Passive-ocean radial basis function approach to improve temporal gravity recovery from GRACE observations

We present a state-of-the-art approach of passive-ocean modified radial basis functions (MRBFs) that improves the recovery of time-variable gravity fields from Gravity Recovery and Climate Experiment (GRACE). As is well known, spherical harmonics (SHs), which are commonly used to recover gravity fields, are orthogonal basis functions with global coverage. However, the chosen SH truncation involves a global compromise between data coverage and obtainable resolution, and strong localized signals may not be fully captured. Radial basis functions (RBFs) provide another representation, which has been proposed in earlier works to be better suited to retrieve regional gravity signals. In this paper, we propose a MRBF approach by embedding the known coastal geometries in the RBF parameterization and imposing global mass conservation and equilibrium behavior of the oceans. Our hypothesis is that with this physically justified constraint, the GRACE-derived gravity signals can be more realistically partitioned into the land and ocean contributions along the coastlines.
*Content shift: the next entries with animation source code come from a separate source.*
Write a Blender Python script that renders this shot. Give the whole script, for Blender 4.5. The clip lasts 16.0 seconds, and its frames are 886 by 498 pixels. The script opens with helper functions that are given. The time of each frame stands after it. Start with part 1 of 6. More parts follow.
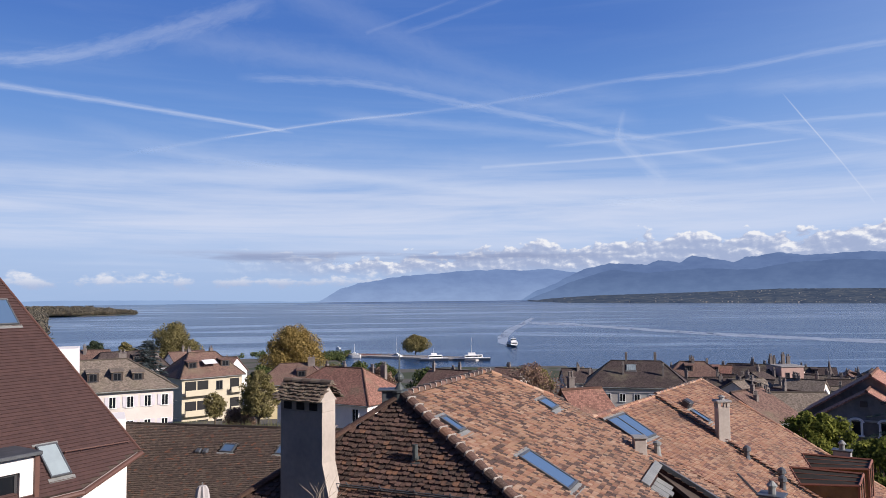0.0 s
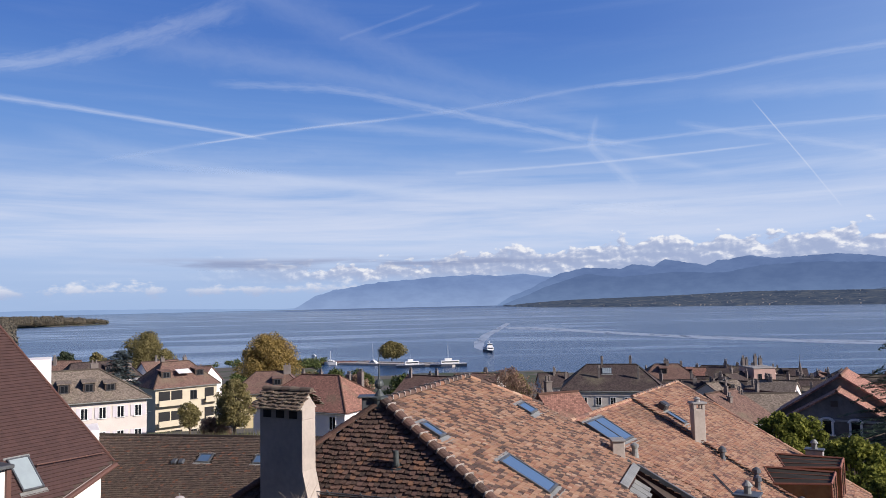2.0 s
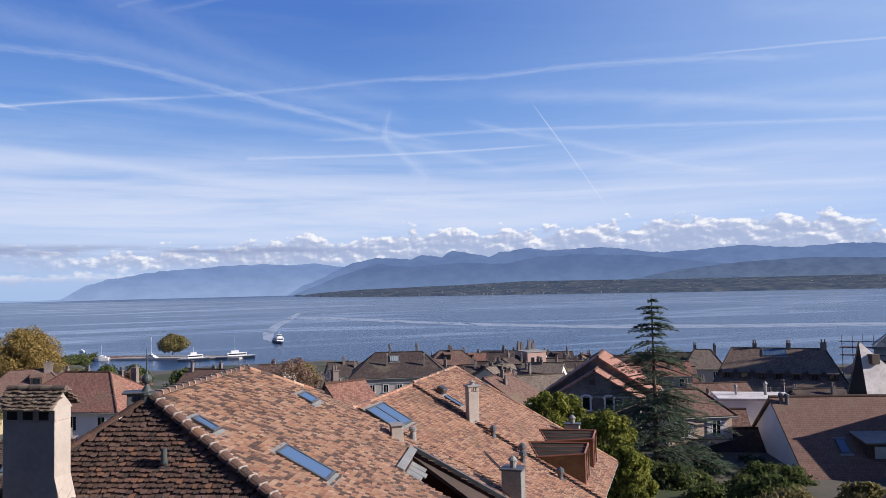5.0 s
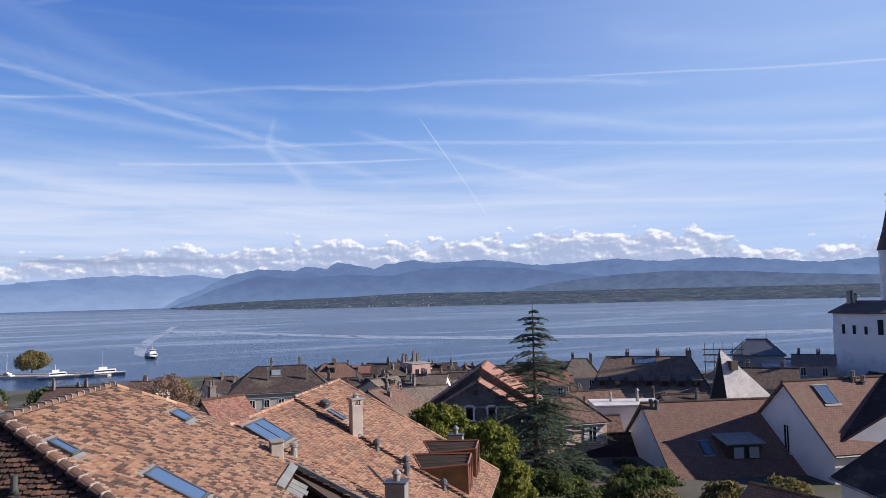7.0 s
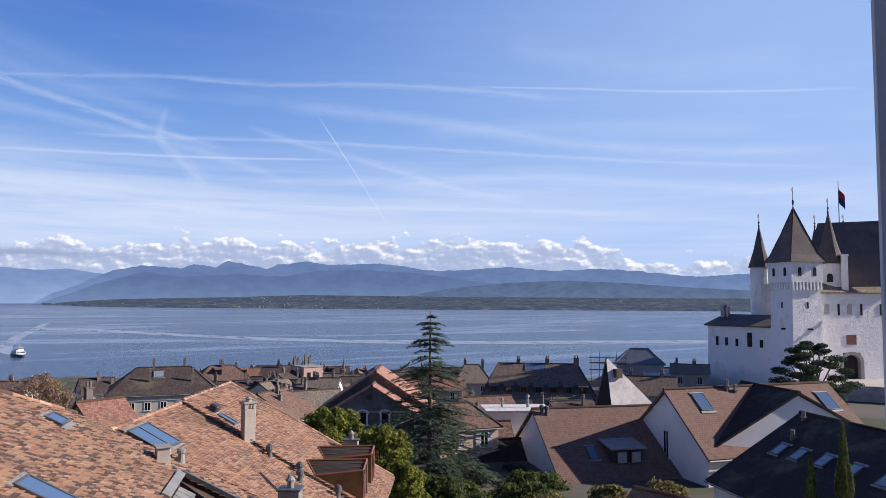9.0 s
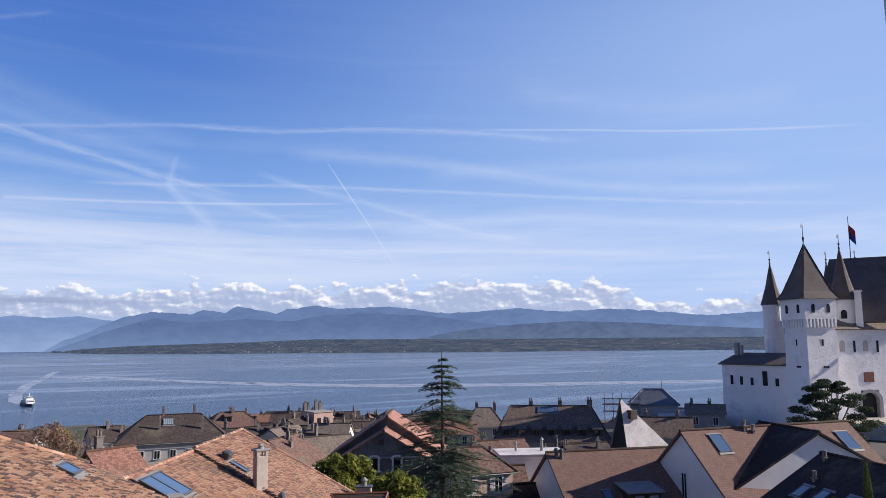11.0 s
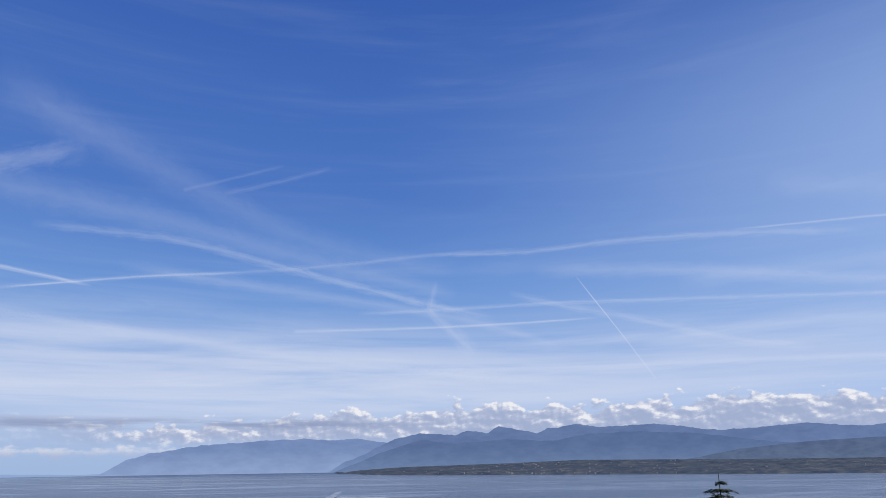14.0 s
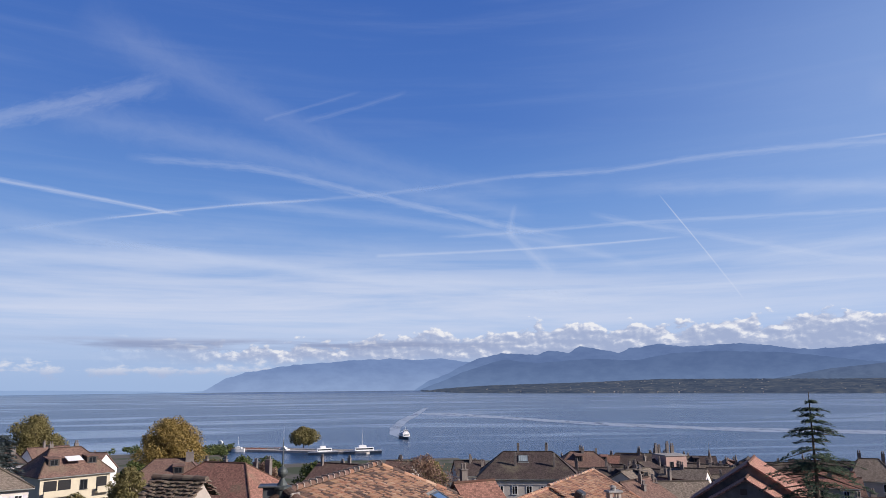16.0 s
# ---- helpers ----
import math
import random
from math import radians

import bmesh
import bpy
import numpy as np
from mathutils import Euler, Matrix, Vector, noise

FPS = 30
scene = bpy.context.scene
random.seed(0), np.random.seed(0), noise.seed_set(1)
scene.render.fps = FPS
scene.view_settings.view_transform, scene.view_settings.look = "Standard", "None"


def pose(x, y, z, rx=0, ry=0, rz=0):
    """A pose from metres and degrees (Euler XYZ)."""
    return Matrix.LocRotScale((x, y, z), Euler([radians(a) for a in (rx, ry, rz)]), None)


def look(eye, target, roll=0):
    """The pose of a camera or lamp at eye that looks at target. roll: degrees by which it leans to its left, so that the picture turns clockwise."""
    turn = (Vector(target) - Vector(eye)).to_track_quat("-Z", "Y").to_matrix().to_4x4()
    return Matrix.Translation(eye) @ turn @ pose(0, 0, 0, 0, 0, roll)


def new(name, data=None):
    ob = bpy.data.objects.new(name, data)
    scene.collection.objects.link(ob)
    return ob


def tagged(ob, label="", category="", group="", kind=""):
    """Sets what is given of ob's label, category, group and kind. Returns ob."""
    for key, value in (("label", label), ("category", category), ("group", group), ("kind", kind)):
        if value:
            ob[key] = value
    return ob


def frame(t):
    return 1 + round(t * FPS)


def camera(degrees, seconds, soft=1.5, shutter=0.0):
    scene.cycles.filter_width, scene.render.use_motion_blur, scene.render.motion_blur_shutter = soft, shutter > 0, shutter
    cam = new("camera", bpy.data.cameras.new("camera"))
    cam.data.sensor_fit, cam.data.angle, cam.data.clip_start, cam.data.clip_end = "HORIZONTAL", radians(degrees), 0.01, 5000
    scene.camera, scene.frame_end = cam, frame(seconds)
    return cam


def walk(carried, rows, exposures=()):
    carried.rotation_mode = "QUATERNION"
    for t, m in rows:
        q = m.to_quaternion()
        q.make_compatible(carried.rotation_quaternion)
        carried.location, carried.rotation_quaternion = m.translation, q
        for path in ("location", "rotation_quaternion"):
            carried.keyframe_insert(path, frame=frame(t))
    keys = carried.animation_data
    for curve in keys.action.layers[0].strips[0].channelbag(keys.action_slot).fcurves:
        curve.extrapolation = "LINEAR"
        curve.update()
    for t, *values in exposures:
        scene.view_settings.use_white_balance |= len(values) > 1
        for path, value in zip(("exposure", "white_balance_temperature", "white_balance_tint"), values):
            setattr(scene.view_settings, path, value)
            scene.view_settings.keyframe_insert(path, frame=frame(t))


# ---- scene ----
cam = camera(62.53, 16.0, soft=0.6)
PATH = [
    (0.0, pose(0.000, 0.000, 40.000, 93.601, 0.604, 0.000)),
    (0.5, pose(-0.022, -0.012, 39.990, 93.567, 0.690, 0.191)),
    (1.0, pose(-0.030, -0.039, 39.988, 93.644, 0.808, -0.251)),
    (1.5, pose(-0.067, -0.045, 39.996, 93.843, 1.008, -1.058)),
    (2.0, pose(-0.090, -0.073, 40.002, 94.030, 1.218, -1.891)),
    (2.5, pose(-0.077, -0.105, 40.008, 94.083, 1.343, -2.649)),
    (3.0, pose(-0.022, -0.102, 40.004, 93.850, 1.383, -3.845)),
    (3.5, pose(0.039, -0.127, 40.000, 93.381, 1.332, -6.055)),
    (4.0, pose(0.111, -0.150, 39.991, 92.959, 1.208, -9.578)),
    (4.5, pose(0.165, -0.168, 39.976, 92.772, 1.223, -13.913)),
    (5.0, pose(0.196, -0.211, 39.975, 92.873, 1.319, -18.094)),
    (7.5, pose(0.304, 0.079, 39.932, 93.625, 1.086, -28.951)),
    (8.0, pose(0.275, 0.167, 39.925, 93.564, 0.652, -31.175)),
    (8.5, pose(0.247, 0.276, 39.918, 93.625, 0.200, -33.387)),
    (9.0, pose(0.144, 0.425, 39.922, 93.866, -0.277, -35.353)),
    (11.5, pose(0.045, 0.493, 39.928, 98.772, 0.803, -33.677)),
    (12.0, pose(0.060, 0.486, 39.954, 100.717, 0.991, -30.531)),
    (12.5, pose(0.076, 0.479, 39.980, 102.761, 0.790, -26.652)),
    (13.0, pose(0.075, 0.480, 39.981, 104.449, 0.876, -22.618)),
    (13.5, pose(0.070, 0.482, 39.976, 105.752, 0.758, -18.427)),
    (14.0, pose(0.066, 0.485, 39.969, 106.446, 0.690, -14.635)),
    (14.5, pose(0.060, 0.487, 39.958, 106.212, 0.852, -11.572)),
    (15.0, pose(0.053, 0.490, 39.947, 105.030, 0.813, -9.369)),
    (15.5, pose(0.047, 0.492, 39.936, 102.903, 0.781, -8.393)),
    (16.0, pose(0.043, 0.495, 39.928, 100.466, 0.548, -8.325)),
]
EXPOSURES = [(0.0, 0.2), (3.0, 0.2), (5.0, 0.3), (7.5, 0.34), (9.0, 0.36), (12.5, 0.26), (14.5, 0.15), (16.0, 0.15)]
walk(cam, PATH, EXPOSURES)

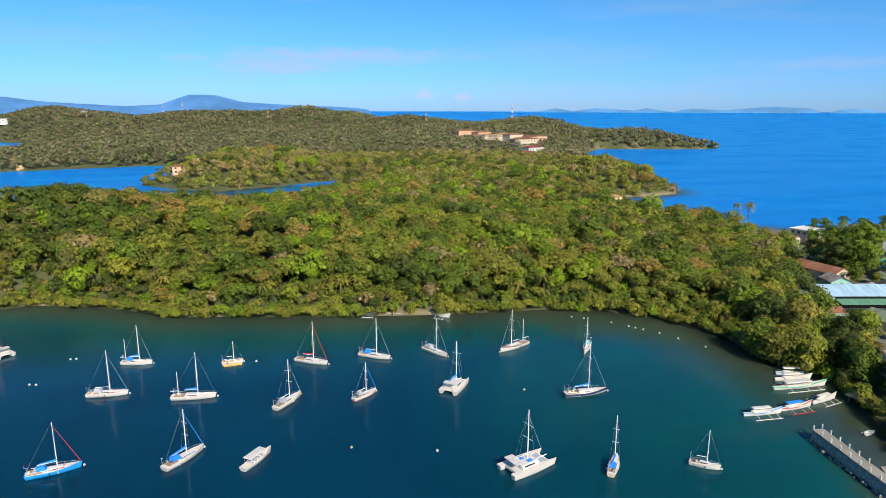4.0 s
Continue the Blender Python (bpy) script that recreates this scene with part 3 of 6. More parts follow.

We test this new technique to invert monthly gravity fields from GRACE level-1b observations covering 2005–2010, for which the numerical results indicate that (1) MRBF-based solutions reduce the number of parameters by approximately 10% and allow for more flexible regularization when compared to ordinary RBF solutions and (2) the MRBF-derived mass flux is better confined along coastal areas. The latter is particularly tested in the southern Greenland, and our results indicate that the trend of mass loss from the MRBF solutions is approximately 11% larger than that from the SH solutions and approximately 4%–6% larger than that of RBF solutions.